1990-2010: RAW URANIUM EXPORTS AND WMDs
Canada exports 7.3 million kilograms of uranium annually, all of it coming from Saskatchewan and the majority of it going to the US.
This uranium is the initial source of much, if not all, of the depleted uranium currently being used by the US military for the production of depleted uranium weaponry, bullets and rockets coated with depleted uranium, making them dense enough to penetrate tank armour and concrete underground bunkers.
On impact, depleted uranium bursts into flame, releasing tiny radiation particles that contaminate all living things and the environment with deadly radiation with a half-life of 4.5 billion years.

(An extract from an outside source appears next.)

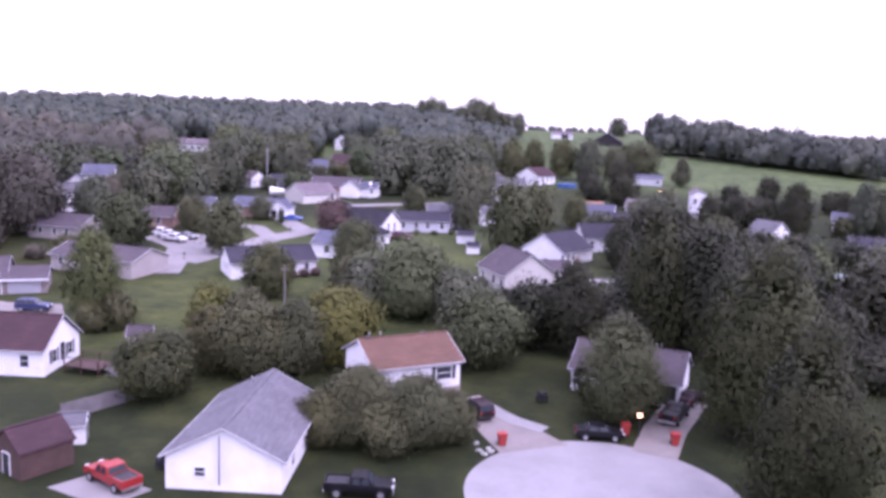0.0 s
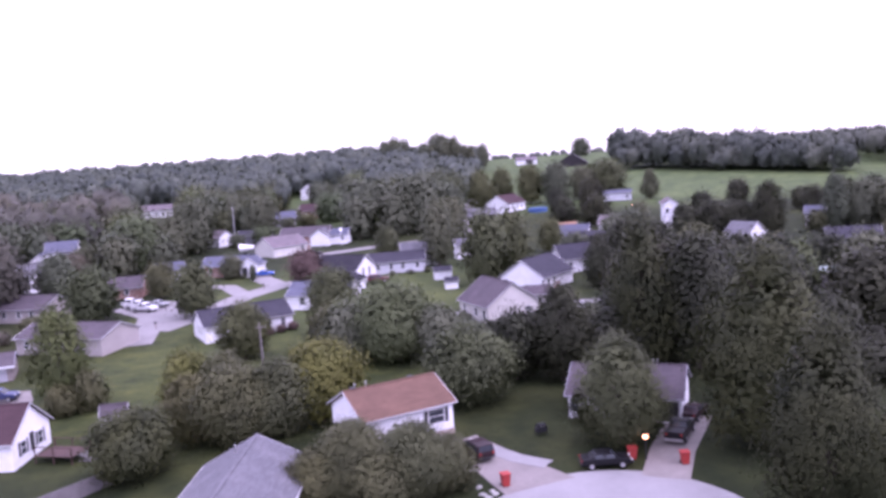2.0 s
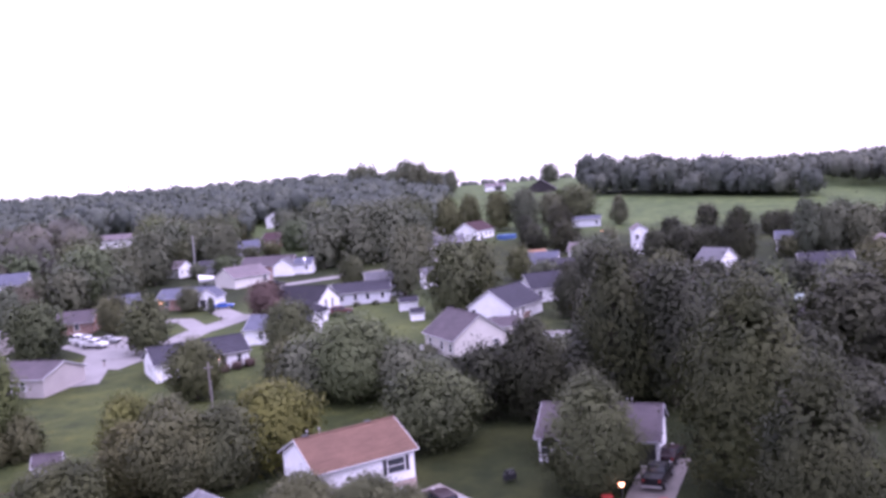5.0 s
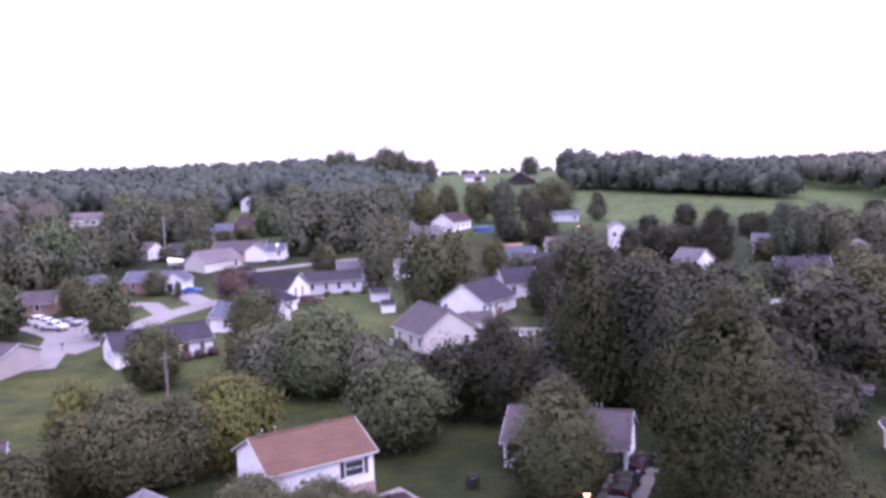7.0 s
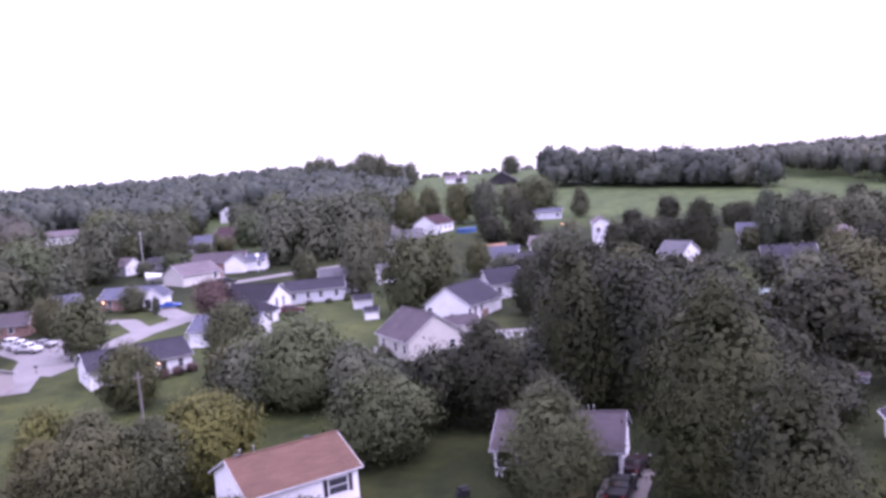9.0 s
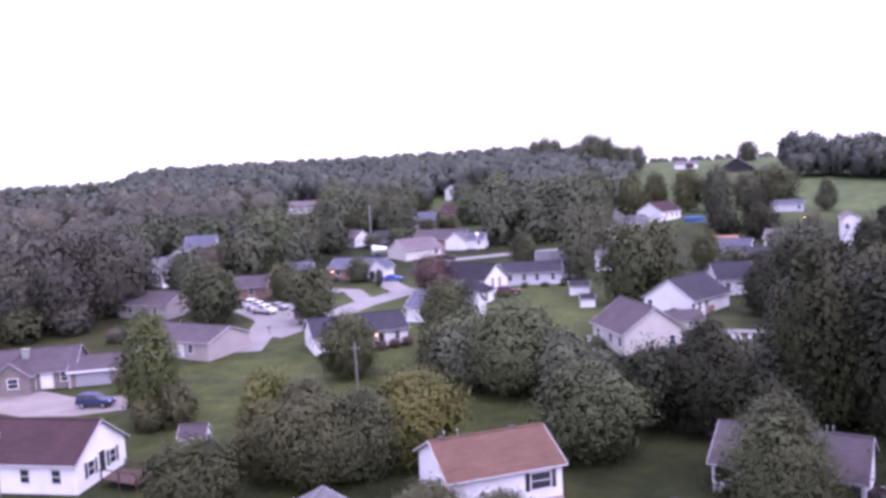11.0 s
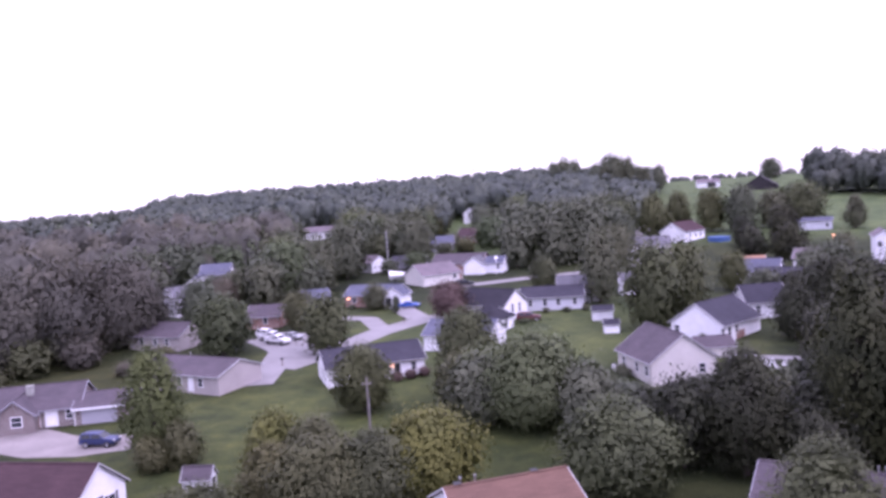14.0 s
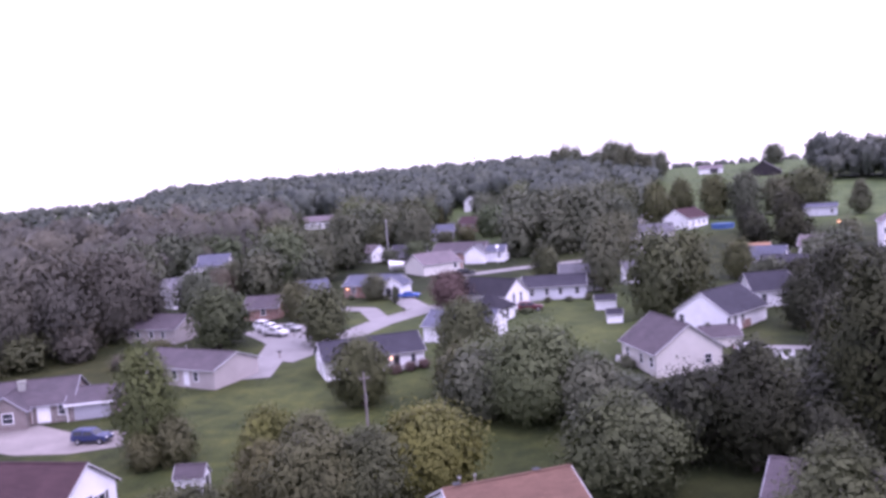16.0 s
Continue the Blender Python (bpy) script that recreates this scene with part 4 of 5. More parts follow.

A form of low-level nuclear warfare, depleted uranium weapons are classified as weapons of mass destruction under international law. Their demonstrated public health effects include cancer, immune system failings, kidney damage, infertility, and birth defects.
The US has used depleted uranium weaponry in Afghanistan, Bosnia, Iraq, and Kosovo.
The only way to stop the manufacture and use of nuclear weapons is to stop the trade in uranium. Without uranium there can be no nuclear weapons.
THE ELM DANCE: HEALING THE WORLD
With us at the vigil today are the Singers of the Sacred Web.
We invite you to join in the Elm Dance.
The Elm Dance took form in Germany in the 1980s, and in the 1990s moved eastward to areas poisoned by the Chernobyl disaster, the worst nuclear power plant accident in history. There, and especially in Novozybkov, the most contaminated of inhabited cities, the dance became an expression of the will to live. This simple beautiful dance has now spread around the planet as people gather to work together for the healing of our world.